Recorded data
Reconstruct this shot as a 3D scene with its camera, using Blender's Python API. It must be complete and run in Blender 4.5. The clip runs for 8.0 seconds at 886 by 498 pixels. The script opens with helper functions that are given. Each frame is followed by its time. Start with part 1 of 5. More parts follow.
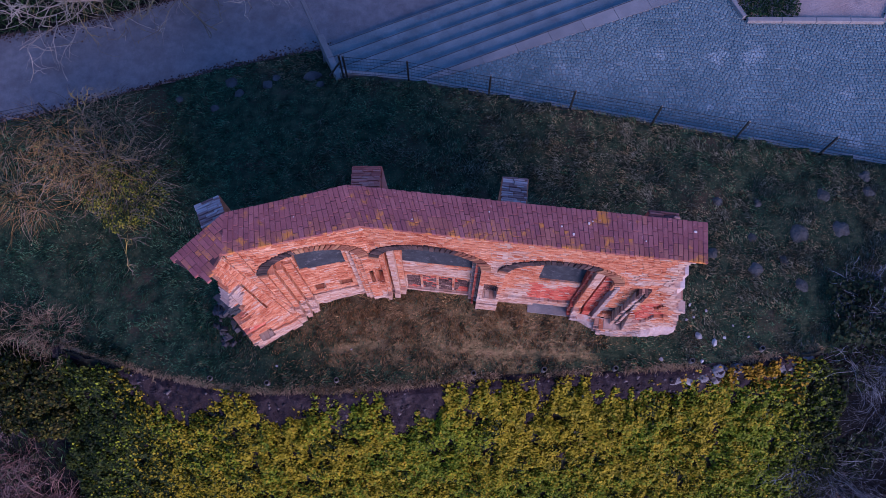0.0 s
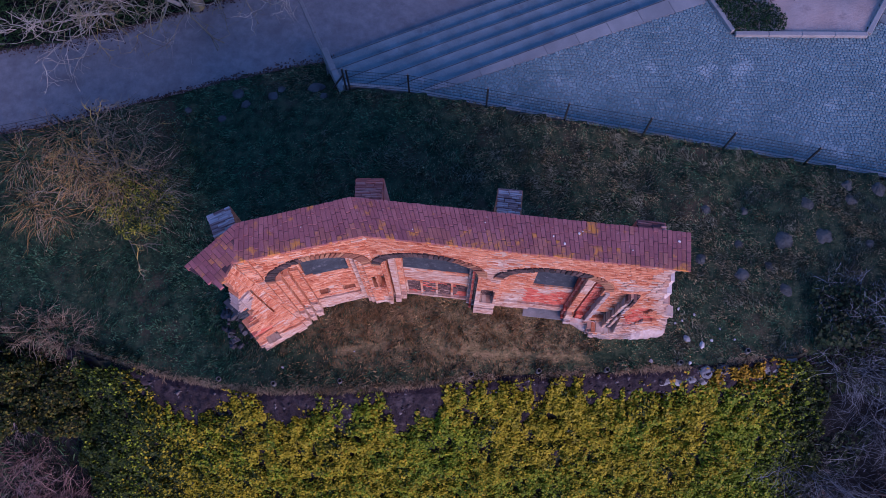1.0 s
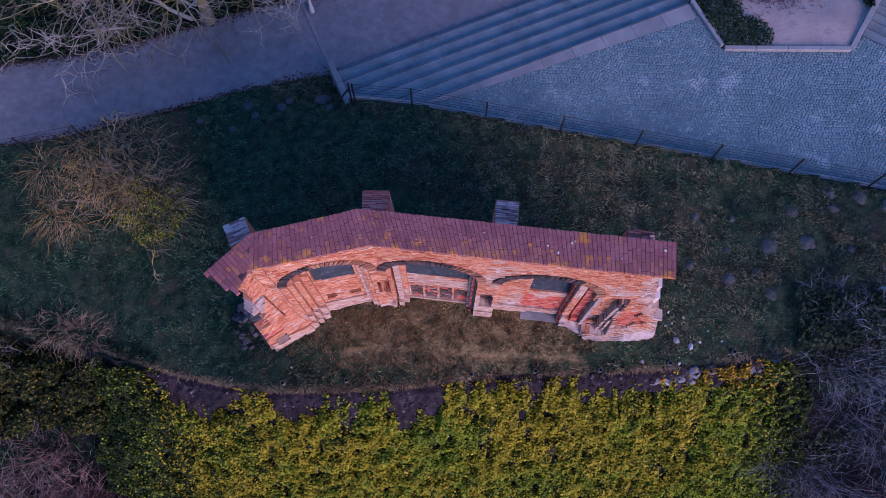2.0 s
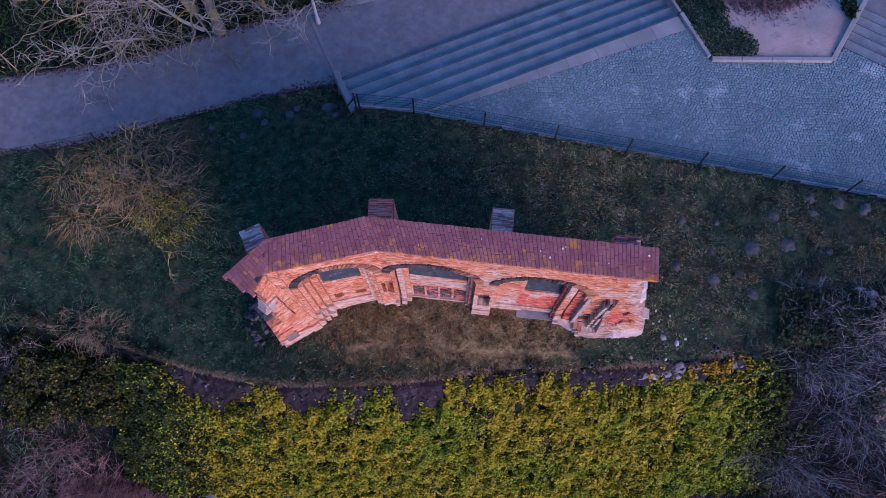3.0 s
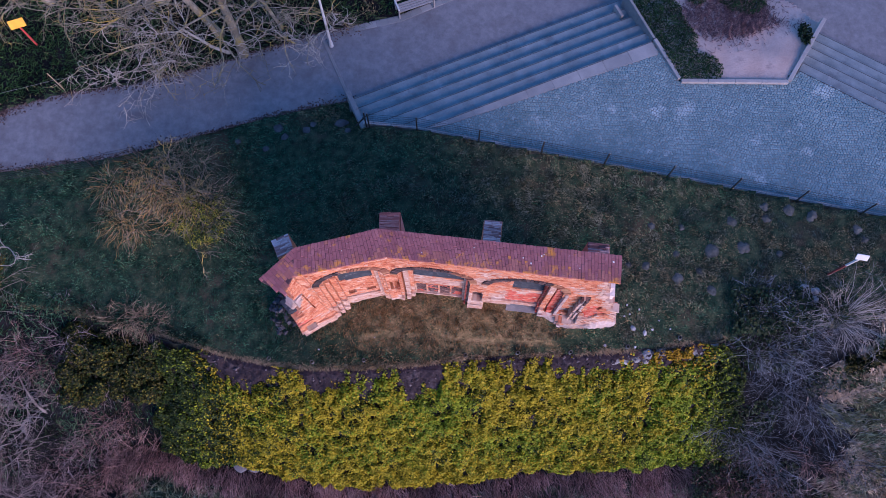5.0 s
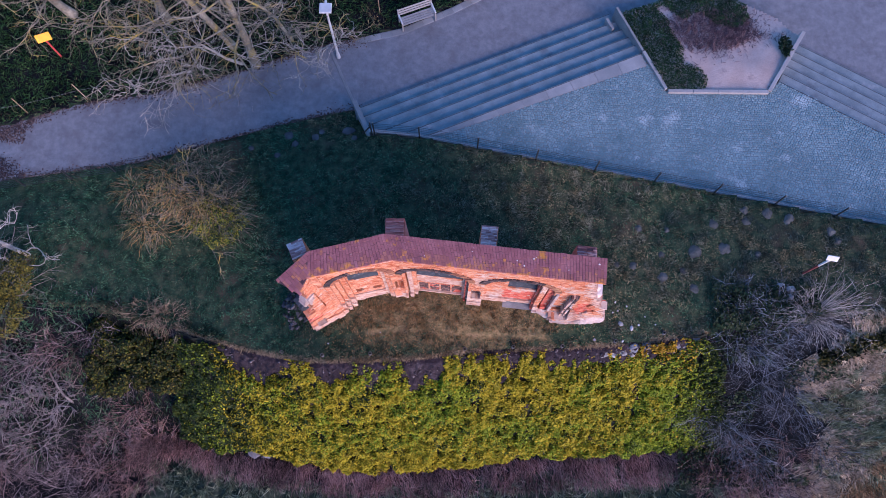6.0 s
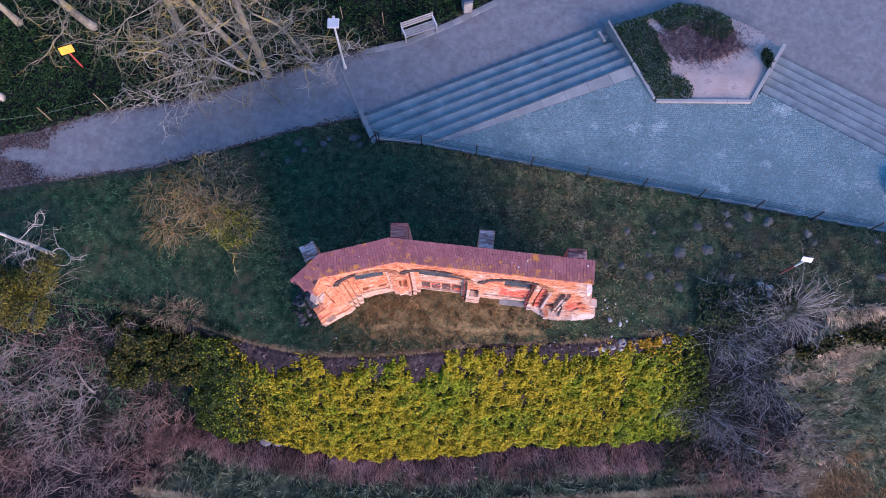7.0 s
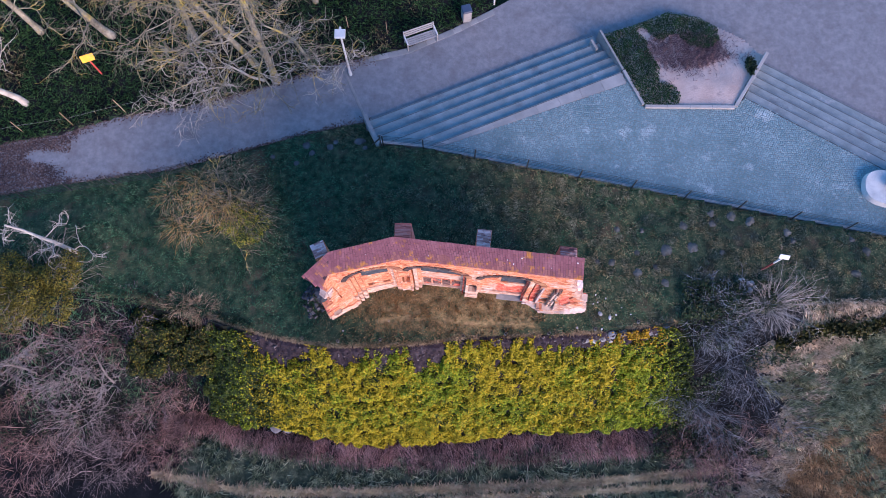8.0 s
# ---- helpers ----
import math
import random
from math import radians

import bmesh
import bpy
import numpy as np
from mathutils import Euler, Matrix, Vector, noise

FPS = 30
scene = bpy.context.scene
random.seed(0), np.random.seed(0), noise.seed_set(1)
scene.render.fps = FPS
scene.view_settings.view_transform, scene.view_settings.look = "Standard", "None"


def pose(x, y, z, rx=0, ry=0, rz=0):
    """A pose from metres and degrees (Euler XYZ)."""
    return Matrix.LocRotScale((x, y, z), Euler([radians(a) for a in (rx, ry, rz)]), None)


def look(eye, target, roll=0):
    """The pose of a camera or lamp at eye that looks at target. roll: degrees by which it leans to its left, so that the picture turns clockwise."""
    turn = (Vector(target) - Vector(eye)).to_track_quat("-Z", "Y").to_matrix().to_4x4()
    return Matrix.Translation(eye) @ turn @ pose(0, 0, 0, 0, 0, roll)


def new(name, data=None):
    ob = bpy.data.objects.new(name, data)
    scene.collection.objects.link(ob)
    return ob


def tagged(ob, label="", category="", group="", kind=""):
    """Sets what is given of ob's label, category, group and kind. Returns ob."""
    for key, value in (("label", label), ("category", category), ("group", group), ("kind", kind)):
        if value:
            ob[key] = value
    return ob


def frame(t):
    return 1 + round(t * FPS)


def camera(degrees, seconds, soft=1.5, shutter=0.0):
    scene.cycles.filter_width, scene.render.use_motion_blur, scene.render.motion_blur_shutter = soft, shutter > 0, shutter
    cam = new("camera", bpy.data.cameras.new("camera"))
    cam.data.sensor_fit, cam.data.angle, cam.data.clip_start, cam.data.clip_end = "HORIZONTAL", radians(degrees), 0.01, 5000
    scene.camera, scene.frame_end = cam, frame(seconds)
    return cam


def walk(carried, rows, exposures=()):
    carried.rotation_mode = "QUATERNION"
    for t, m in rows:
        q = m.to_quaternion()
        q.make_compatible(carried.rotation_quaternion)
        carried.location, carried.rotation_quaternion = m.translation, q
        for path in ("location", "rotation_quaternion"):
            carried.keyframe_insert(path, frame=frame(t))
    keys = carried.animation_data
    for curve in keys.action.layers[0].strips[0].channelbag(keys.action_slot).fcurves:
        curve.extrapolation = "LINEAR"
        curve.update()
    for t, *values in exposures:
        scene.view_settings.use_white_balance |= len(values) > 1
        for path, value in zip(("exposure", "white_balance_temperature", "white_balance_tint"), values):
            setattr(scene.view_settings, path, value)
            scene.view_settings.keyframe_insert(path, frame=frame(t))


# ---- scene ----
cam = camera(62.2, 8.0, soft=0.9)
METRES, EYE, TILT, LEAN, TURN = 12.85, 20.0, -72.0, 0.0, 0.0
ROWS = [
    (0.0, 0.0, 0.0, 0.0, 0.0, -0.0, -0.0),
    (0.5, 0.0008, -0.0329, 0.0064, 0.01, 0.01, -0.01),
    (1.0, 0.0022, -0.0681, 0.0126, 0.0, 0.05, -0.02),
    (1.5, 0.0009, -0.1074, 0.0197, 0.02, 0.06, -0.03),
    (3.0, 0.0001, -0.253, 0.0495, 0.06, -0.51, -0.09),
    (3.5, 0.0022, -0.3128, 0.0611, 0.07, -0.84, -0.11),
    (4.0, 0.0037, -0.3788, 0.0746, 0.07, -1.11, -0.13),
    (4.5, 0.0039, -0.4509, 0.0877, 0.08, -1.4, -0.15),
    (6.0, 0.0043, -0.6795, 0.1358, 0.19, -2.37, -0.15),
    (6.5, 0.0049, -0.755, 0.152, 0.19, -2.63, -0.16),
    (7.0, 0.0036, -0.8308, 0.1648, 0.22, -2.83, -0.17),
    (7.5, 0.0037, -0.9068, 0.1737, 0.21, -3.04, -0.18),
    (8.0, 0.0035, -0.9827, 0.1809, 0.24, -3.19, -0.19),
]
walk(cam, [(t, pose(0, 0, EYE, TILT, LEAN, TURN) @ pose(METRES * x, METRES * y, METRES * z, 90 + pitch, roll, yaw)) for t, x, y, z, yaw, pitch, roll in ROWS],
     [(0.0, 0.38, 4500, 30), (4.0, 0.70, 4550, 24), (6.0, 1.11, 4690, 17), (8.0, 1.46, 4890, 10)])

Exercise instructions
Write out each line again precisely as it appears, skipping every picture.

Reply to the exercise
Reconstruct this shot as a 3D scene with its camera, using Blender's Python API. It must be complete and run in Blender 4.5. The clip runs for 8.0 seconds at 886 by 498 pixels. The script opens with helper functions that are given. Each frame is followed by its time. Start with part 1 of 5. More parts follow.
0.0 s
1.0 s
2.0 s
3.0 s
5.0 s
6.0 s
7.0 s
8.0 s
# ---- helpers ----
import math
import random
from math import radians

import bmesh
import bpy
import numpy as np
from mathutils import Euler, Matrix, Vector, noise

FPS = 30
scene = bpy.context.scene
random.seed(0), np.random.seed(0), noise.seed_set(1)
scene.render.fps = FPS
scene.view_settings.view_transform, scene.view_settings.look = "Standard", "None"


def pose(x, y, z, rx=0, ry=0, rz=0):
    """A pose from metres and degrees (Euler XYZ)."""
    return Matrix.LocRotScale((x, y, z), Euler([radians(a) for a in (rx, ry, rz)]), None)


def look(eye, target, roll=0):
    """The pose of a camera or lamp at eye that looks at target. roll: degrees by which it leans to its left, so that the picture turns clockwise."""
    turn = (Vector(target) - Vector(eye)).to_track_quat("-Z", "Y").to_matrix().to_4x4()
    return Matrix.Translation(eye) @ turn @ pose(0, 0, 0, 0, 0, roll)


def new(name, data=None):
    ob = bpy.data.objects.new(name, data)
    scene.collection.objects.link(ob)
    return ob


def tagged(ob, label="", category="", group="", kind=""):
    """Sets what is given of ob's label, category, group and kind. Returns ob."""
    for key, value in (("label", label), ("category", category), ("group", group), ("kind", kind)):
        if value:
            ob[key] = value
    return ob


def frame(t):
    return 1 + round(t * FPS)


def camera(degrees, seconds, soft=1.5, shutter=0.0):
    scene.cycles.filter_width, scene.render.use_motion_blur, scene.render.motion_blur_shutter = soft, shutter > 0, shutter
    cam = new("camera", bpy.data.cameras.new("camera"))
    cam.data.sensor_fit, cam.data.angle, cam.data.clip_start, cam.data.clip_end = "HORIZONTAL", radians(degrees), 0.01, 5000
    scene.camera, scene.frame_end = cam, frame(seconds)
    return cam


def walk(carried, rows, exposures=()):
    carried.rotation_mode = "QUATERNION"
    for t, m in rows:
        q = m.to_quaternion()
        q.make_compatible(carried.rotation_quaternion)
        carried.location, carried.rotation_quaternion = m.translation, q
        for path in ("location", "rotation_quaternion"):
            carried.keyframe_insert(path, frame=frame(t))
    keys = carried.animation_data
    for curve in keys.action.layers[0].strips[0].channelbag(keys.action_slot).fcurves:
        curve.extrapolation = "LINEAR"
        curve.update()
    for t, *values in exposures:
        scene.view_settings.use_white_balance |= len(values) > 1
        for path, value in zip(("exposure", "white_balance_temperature", "white_balance_tint"), values):
            setattr(scene.view_settings, path, value)
            scene.view_settings.keyframe_insert(path, frame=frame(t))


# ---- scene ----
cam = camera(62.2, 8.0, soft=0.9)
METRES, EYE, TILT, LEAN, TURN = 12.85, 20.0, -72.0, 0.0, 0.0
ROWS = [
    (0.0, 0.0, 0.0, 0.0, 0.0, -0.0, -0.0),
    (0.5, 0.0008, -0.0329, 0.0064, 0.01, 0.01, -0.01),
    (1.0, 0.0022, -0.0681, 0.0126, 0.0, 0.05, -0.02),
    (1.5, 0.0009, -0.1074, 0.0197, 0.02, 0.06, -0.03),
    (3.0, 0.0001, -0.253, 0.0495, 0.06, -0.51, -0.09),
    (3.5, 0.0022, -0.3128, 0.0611, 0.07, -0.84, -0.11),
    (4.0, 0.0037, -0.3788, 0.0746, 0.07, -1.11, -0.13),
    (4.5, 0.0039, -0.4509, 0.0877, 0.08, -1.4, -0.15),
    (6.0, 0.0043, -0.6795, 0.1358, 0.19, -2.37, -0.15),
    (6.5, 0.0049, -0.755, 0.152, 0.19, -2.63, -0.16),
    (7.0, 0.0036, -0.8308, 0.1648, 0.22, -2.83, -0.17),
    (7.5, 0.0037, -0.9068, 0.1737, 0.21, -3.04, -0.18),
    (8.0, 0.0035, -0.9827, 0.1809, 0.24, -3.19, -0.19),
]
walk(cam, [(t, pose(0, 0, EYE, TILT, LEAN, TURN) @ pose(METRES * x, METRES * y, METRES * z, 90 + pitch, roll, yaw)) for t, x, y, z, yaw, pitch, roll in ROWS],
     [(0.0, 0.38, 4500, 30), (4.0, 0.70, 4550, 24), (6.0, 1.11, 4690, 17), (8.0, 1.46, 4890, 10)])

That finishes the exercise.